* Task requirements *
Lines that include the word "shutter" are the ones to copy.

## BEGIN Provided information

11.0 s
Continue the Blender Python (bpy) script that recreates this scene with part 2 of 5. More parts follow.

## END Provided information
## BEGIN Provided information

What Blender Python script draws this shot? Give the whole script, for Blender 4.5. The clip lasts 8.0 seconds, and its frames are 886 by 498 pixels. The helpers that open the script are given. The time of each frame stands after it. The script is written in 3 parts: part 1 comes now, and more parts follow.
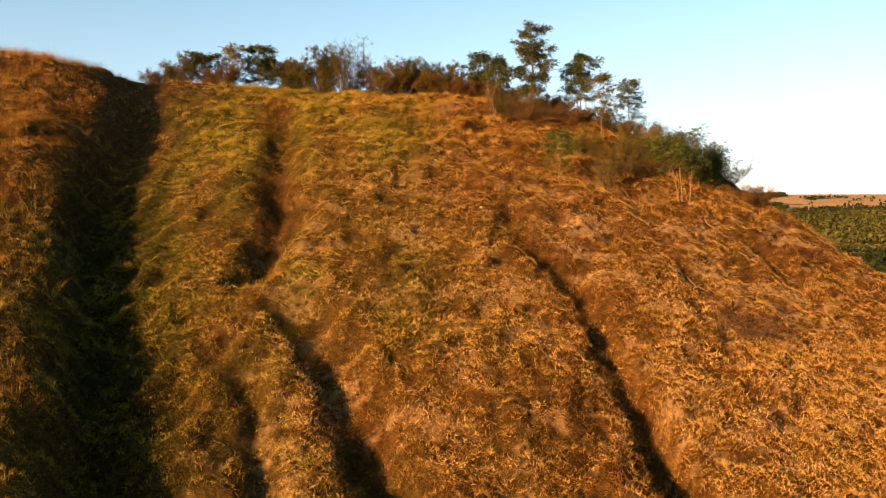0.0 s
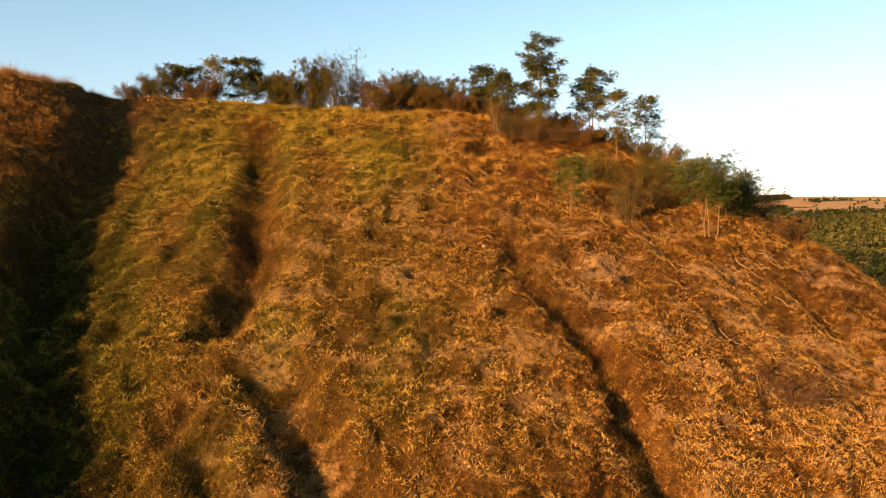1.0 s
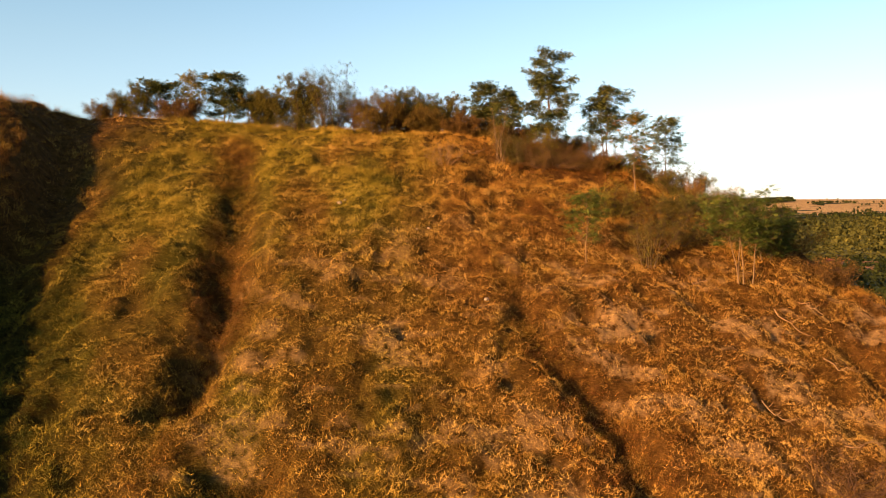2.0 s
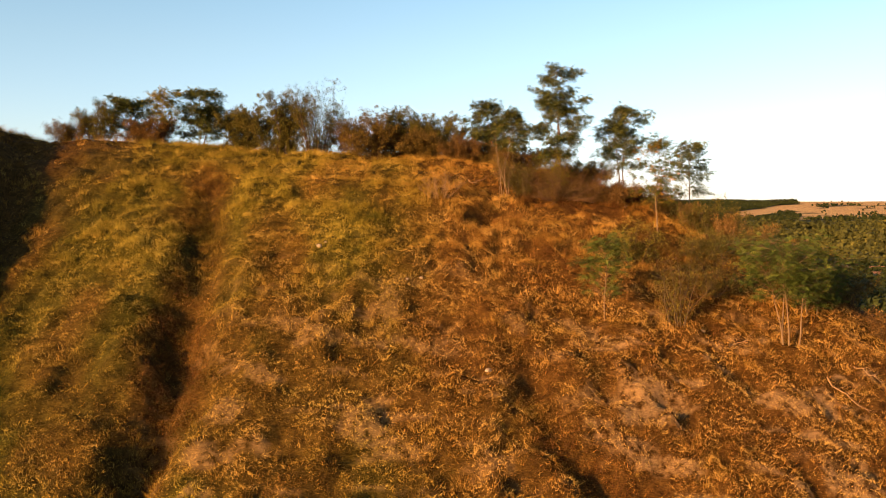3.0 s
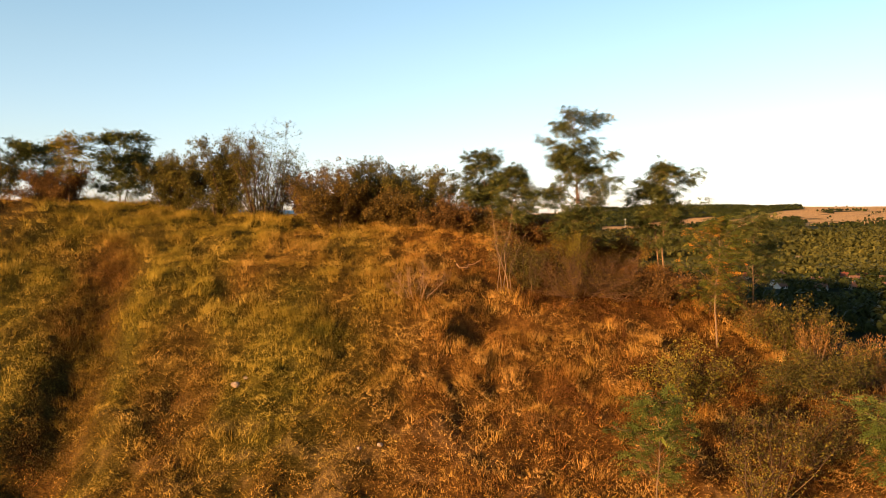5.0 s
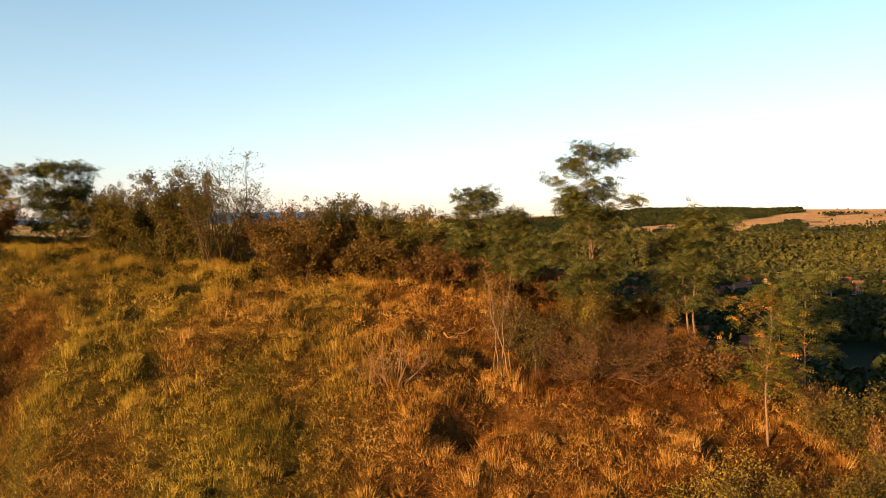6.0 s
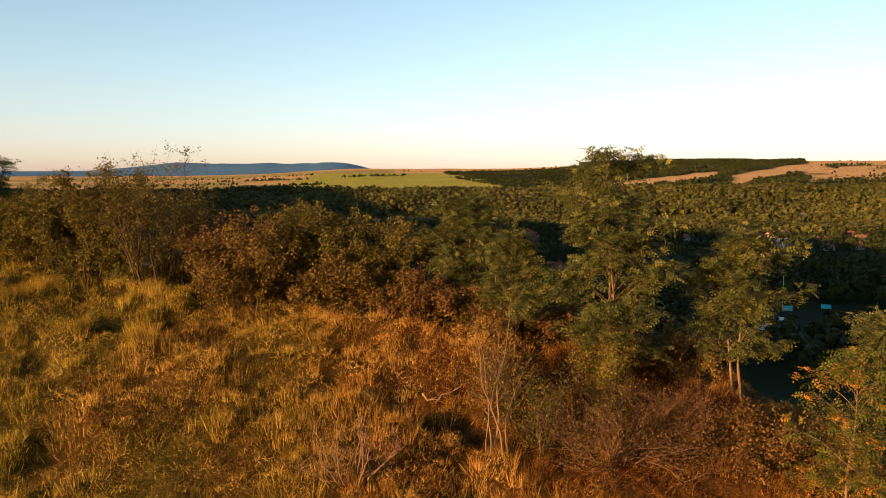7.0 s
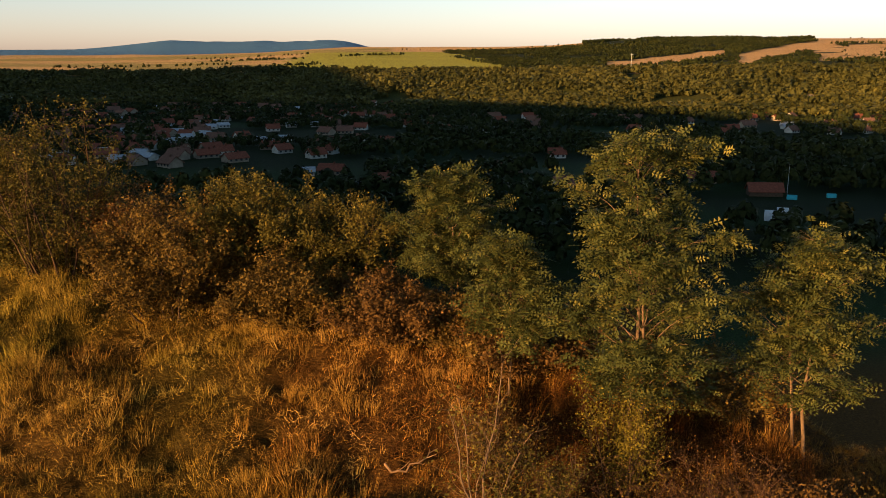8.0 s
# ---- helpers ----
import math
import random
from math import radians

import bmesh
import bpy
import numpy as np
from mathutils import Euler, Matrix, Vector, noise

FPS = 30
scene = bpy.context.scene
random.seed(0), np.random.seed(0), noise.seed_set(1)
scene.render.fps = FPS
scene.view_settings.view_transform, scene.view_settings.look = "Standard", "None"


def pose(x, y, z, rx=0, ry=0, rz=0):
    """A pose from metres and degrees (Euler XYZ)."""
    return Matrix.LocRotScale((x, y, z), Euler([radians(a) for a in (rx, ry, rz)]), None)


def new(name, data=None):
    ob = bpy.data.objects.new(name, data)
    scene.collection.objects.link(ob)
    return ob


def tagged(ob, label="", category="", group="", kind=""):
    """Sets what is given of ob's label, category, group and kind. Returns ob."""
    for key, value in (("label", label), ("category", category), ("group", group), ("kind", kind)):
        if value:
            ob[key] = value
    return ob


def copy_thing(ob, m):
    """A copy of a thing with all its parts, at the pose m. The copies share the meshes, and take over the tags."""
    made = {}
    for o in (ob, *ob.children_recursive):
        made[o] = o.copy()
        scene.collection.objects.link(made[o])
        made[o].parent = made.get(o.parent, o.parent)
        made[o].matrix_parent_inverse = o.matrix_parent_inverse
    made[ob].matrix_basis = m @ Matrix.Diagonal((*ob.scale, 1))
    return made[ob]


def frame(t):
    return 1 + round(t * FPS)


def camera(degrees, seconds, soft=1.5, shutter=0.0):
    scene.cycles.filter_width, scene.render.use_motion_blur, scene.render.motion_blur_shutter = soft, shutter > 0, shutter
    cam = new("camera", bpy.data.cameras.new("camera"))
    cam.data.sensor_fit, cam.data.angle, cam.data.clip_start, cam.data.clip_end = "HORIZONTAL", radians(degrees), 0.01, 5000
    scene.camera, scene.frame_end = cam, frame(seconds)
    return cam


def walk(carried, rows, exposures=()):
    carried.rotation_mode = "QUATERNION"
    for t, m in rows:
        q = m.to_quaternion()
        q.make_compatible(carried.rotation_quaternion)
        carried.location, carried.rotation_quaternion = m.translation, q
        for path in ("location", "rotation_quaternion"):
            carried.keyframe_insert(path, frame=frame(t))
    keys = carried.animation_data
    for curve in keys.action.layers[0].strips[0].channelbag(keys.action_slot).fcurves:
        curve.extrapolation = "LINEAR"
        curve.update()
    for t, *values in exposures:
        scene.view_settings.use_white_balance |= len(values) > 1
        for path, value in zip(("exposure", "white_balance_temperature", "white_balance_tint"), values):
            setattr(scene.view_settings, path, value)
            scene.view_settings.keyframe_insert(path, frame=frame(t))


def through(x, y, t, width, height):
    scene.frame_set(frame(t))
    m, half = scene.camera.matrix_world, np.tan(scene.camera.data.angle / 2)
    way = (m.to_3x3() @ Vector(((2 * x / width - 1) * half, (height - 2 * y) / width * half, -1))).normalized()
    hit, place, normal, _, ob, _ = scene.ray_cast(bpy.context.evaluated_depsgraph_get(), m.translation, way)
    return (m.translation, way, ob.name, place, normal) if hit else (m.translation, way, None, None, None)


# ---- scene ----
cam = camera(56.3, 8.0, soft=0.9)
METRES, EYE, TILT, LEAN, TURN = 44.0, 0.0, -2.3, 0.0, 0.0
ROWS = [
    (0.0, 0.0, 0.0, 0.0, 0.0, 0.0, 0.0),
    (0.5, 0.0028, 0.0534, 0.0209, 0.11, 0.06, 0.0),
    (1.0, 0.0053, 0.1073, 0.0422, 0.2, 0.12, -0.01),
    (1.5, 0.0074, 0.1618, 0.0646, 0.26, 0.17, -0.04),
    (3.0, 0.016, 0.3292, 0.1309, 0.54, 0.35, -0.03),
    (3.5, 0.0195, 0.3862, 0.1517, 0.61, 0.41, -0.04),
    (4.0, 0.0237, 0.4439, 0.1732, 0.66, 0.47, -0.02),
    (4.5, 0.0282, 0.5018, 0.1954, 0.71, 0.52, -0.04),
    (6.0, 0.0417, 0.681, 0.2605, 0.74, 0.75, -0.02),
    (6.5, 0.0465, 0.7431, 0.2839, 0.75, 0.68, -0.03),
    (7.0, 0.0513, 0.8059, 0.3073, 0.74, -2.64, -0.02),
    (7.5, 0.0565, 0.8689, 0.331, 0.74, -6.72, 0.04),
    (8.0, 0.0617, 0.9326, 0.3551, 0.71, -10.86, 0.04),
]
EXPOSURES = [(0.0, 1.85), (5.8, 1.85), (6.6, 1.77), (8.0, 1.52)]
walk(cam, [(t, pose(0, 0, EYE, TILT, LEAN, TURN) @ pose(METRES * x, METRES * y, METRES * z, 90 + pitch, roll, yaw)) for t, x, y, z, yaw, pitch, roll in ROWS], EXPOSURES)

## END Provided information

* The reply *
def camera(degrees, seconds, soft=1.5, shutter=0.0):
    scene.cycles.filter_width, scene.render.use_motion_blur, scene.render.motion_blur_shutter = soft, shutter > 0, shutter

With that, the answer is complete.